The paper presents a comprehensive analysis and practical implementation of an automatic passenger detection and counting system in urban transport using modern computer vision algorithms. Analysis of existing methods has shown significant differences in accuracy and processing speed, which highlights the need to create models that ensure high accuracy when working in real time. An important contribution of this research was the creation of our own dataset of 4047 images and 8918 annotated objects, covering a wide range of scenes and shooting conditions to increase the stability and generalizing ability of models. As part of the study, the YOLOv8 model was adapted and tested for detecting and segmenting objects of the “Person” class, and the use of RGB, stereo, and depth cameras increased the algorithm’s resistance to background changes and partial overlaps.

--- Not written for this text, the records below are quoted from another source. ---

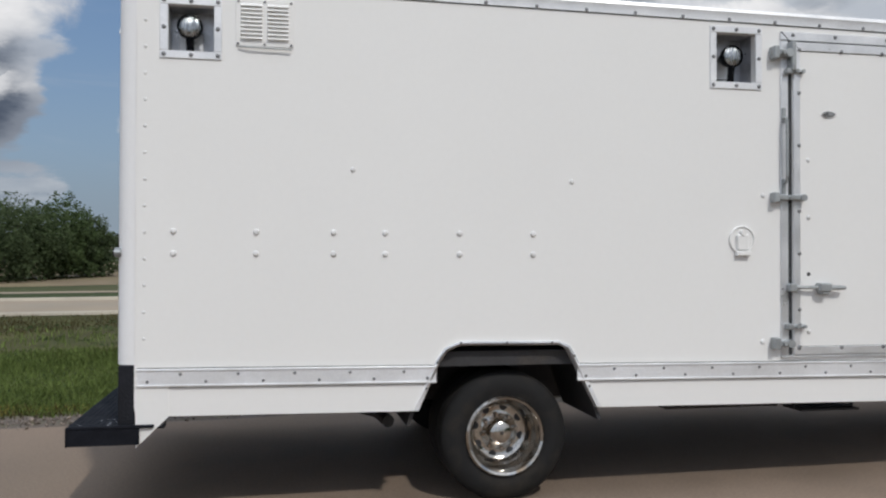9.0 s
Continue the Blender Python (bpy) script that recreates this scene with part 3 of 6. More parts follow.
def rear_door(x0, x1, s):
    """s: the side of the hinges."""
    bm = B()
    box(bm, x0, x1, -0.012, 0.03, DOOR_Z0 - 0.003, DOOR_Z1 - 0.004, 0.004)
    door = part("rear_door", bm, REAR_PAINT, truck, "white painted rear door")
    door.location.y = -DOOR_OUT
    bm = B()
    box(bm, x0 - 0.0015, x1 + 0.0015, -0.0105, DOOR_OUT, DOOR_Z0, DOOR_Z1 - 0.006)
    part("door_seal", bm, GASKET, door, "black rubber door seal", smooth=False)
    xo, xi = (x0, x1) if s < 0 else (x1, x0)

    def strip(a, b, z0, z1):
        bm = B()
        box(bm, *sorted((a, b)), -0.018, -0.0125, z0, z1, 0.002)
        part("edge_strip", bm, ALU_BRIGHT, door, "bare aluminium edge strip")
    strip(xo - s * 0.002, xo - s * 0.066, DOOR_Z0, DOOR_Z1 - 0.05)
    strip(xi + s * 0.003, xi + s * 0.043, DOOR_Z0, DOOR_Z1 - 0.05)
    strip(x0 + 0.003, x1 - 0.003, DOOR_Z1 - 0.049, DOOR_Z1 + 0.010)
    bolts(door, [(xo - s * 0.058, -0.018, z) for z in (0.80, 1.07, 1.37, 2.01, 2.30, 2.53)], "y", -1, 0.011)
    bolts(door, [(xi + s * 0.036, -0.018, z) for z in (1.07, 1.37, 2.00, 2.30)], "y", -1, 0.010)
    bolts(door, [((x0 + x1) / 2 + d, -0.018 if z > 2 else -0.012, z) for d in (0.0, s * 0.19) for z in (0.805, 2.562)][:3], "y", -1, 0.010)
    for z in (0.967, 1.683, 2.400):
        bm = B()
        a, b = s * 0.205 - 0.004, s * 0.628 - 0.004
        lo, hi = sorted((a, b))
        pts = []
        for k in range(7):
            t = radians(-90 + 180 * k / 6)
            pts.append((a - s * (math.cos(t) * 0.022 - 0.022), z + 0.022 * math.sin(t)))
        pts += [(b, z + 0.025), (b, z - 0.025)]
        prism(bm, pts, "y", -0.031, -0.0185)
        box(bm, *sorted((a + s * 0.03, b)), -0.035, -0.031, z + 0.008, z + 0.018, 0.0015)
        hinge = part("strap_hinge", bm, REAR_PAINT, door, "white painted strap hinge")
        bolts(hinge, [(a + s * d, -0.031, z) for d in (0.04, 0.13, 0.22)], "y", -1, 0.008, REAR_PAINT)
        bm = B()
        box(bm, *sorted((s * 0.592, s * 0.640)), -0.028, -0.012 + DOOR_OUT, z - 0.062, z + 0.058, 0.004)
        lathe(bm, [(0.011, -0.05), (0.011, 0.05)], "z", (s * 0.615, -0.034, z), 10, True)
        part("hinge_bracket", bm, REAR_PAINT, door)
    return door


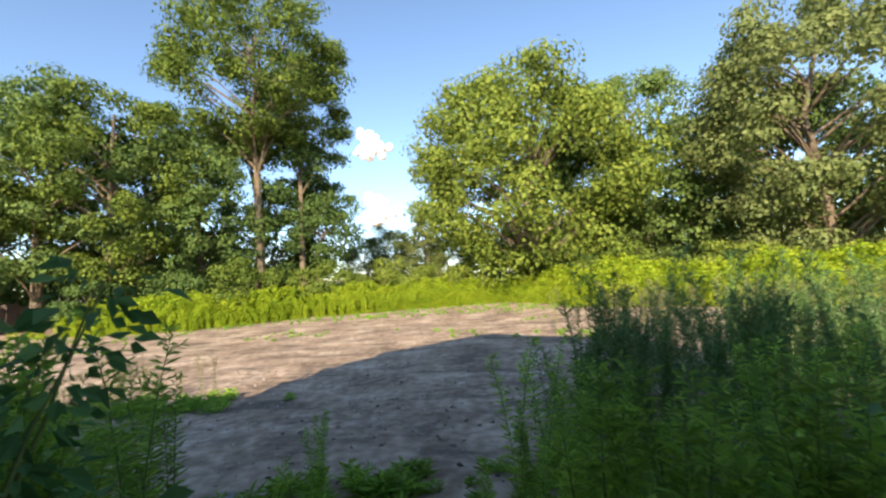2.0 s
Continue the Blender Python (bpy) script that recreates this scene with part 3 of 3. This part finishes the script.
b.thing("roof_annex", M_NEAR_BLACK, None, "flat felt roof of the annex", "roof", "", "structure")
wall("wall_annex_back", -9.6, -3.0, -8.25, -8.0, -0.1, 2.4, [], M_NEAR_BLACK, "back wall of the annex")
wall("wall_annex_end", -9.8, -9.6, -8.25, -0.1, -0.1, 2.5, [], M_CONCRETE, "end wall of the annex", "y")
b = Build()
b.box(-8.72, -8.55, -0.5, -0.3, 2.56, 2.80, None, 0.01)
b.thing("chimney_stub", M_CONCRETE, None, "short concrete vent stub on the annex roof", "chimney")


# ---- distance: barrel-roofed halls, shed, lamp, dark wall ----
def hall(y0, y1, spring, top, x):
    holder = base("barrel_hall", x, (y0 + y1) / 2, 0, "far orange brick hall with a blue-grey barrel roof", "building", "barrel-roofed halls")
    w = (y1 - y0) / 2

    def arc(grow):
        return [((w + grow) * math.cos(a), spring + grow + (top - spring) * math.sin(a)) for a in [math.pi * k / 24 for k in range(25)]]
    b = Build()
    n = len(arc(0)) + 2
    pts = [(w, 0.0)] + arc(-0.5) + [(-w, 0.0)]
    for xx in (0.0, -30.0):
        b.v += [Vector((xx, p, q)) for p, q in pts]
    m = len(pts)
    b.f = [tuple(range(m)), tuple(range(2 * m - 1, m - 1, -1))] + [(k, m + k, m + (k + 1) % m, (k + 1) % m) for k in range(m)]
    b.thing("wall", M_FARBRICK, holder)
    b = Build()
    o, i = arc(0.35), arc(-0.48)
    m = len(o)
    for xx in (0.7, -30.5):
        b.v += [Vector((xx, p, q)) for p, q in o] + [Vector((xx, p, q)) for p, q in i]
    for k in range(m - 1):
        b.f += [(k, k + 1, m + k + 1, m + k), (2 * m + k, 3 * m + k, 3 * m + k + 1, 2 * m + k + 1), (k, 2 * m + k, 2 * m + k + 1, k + 1), (m + k, m + k + 1, 3 * m + k + 1, 3 * m + k)]
    b.thing("roof", M_BLUEROOF, holder)
    b = Build()
    b.box(-14, -3, -w * 0.3, w * 0.45, top + 0.1, top + 0.75)
    b.thing("roof_monitor", M_BLUEROOF, holder)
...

The results showed high accuracy (mAP@50 = 0.95, F1 = 0.90) and reliable operation of the model in urban transport conditions. Optimization via TensorRT has improved performance without loss of accuracy, ensuring real-time operation. Compared to Mask R-CNN and DETR, the YOLOv8 model demonstrated the best balance between recognition speed and quality with limited computing resources. In addition to the technical aspects, the study addresses issues of ethics and confidentiality. To comply with the principles of anonymity, the possibility of identifying individuals is excluded, and data processing is performed locally without transmission to external servers, which complies with GDPR requirements. The results confirm the potential of computer vision systems as a reliable and scalable alternative to traditional sensory passenger counting methods. In the future, it is planned to expand the dataset through nighttime and crowded scenes, introduce multi-camera integration to prevent repeated counting, and optimize the model for embedded devices, which will increase the versatility and energy efficiency of the technology within the framework of the smart city concept.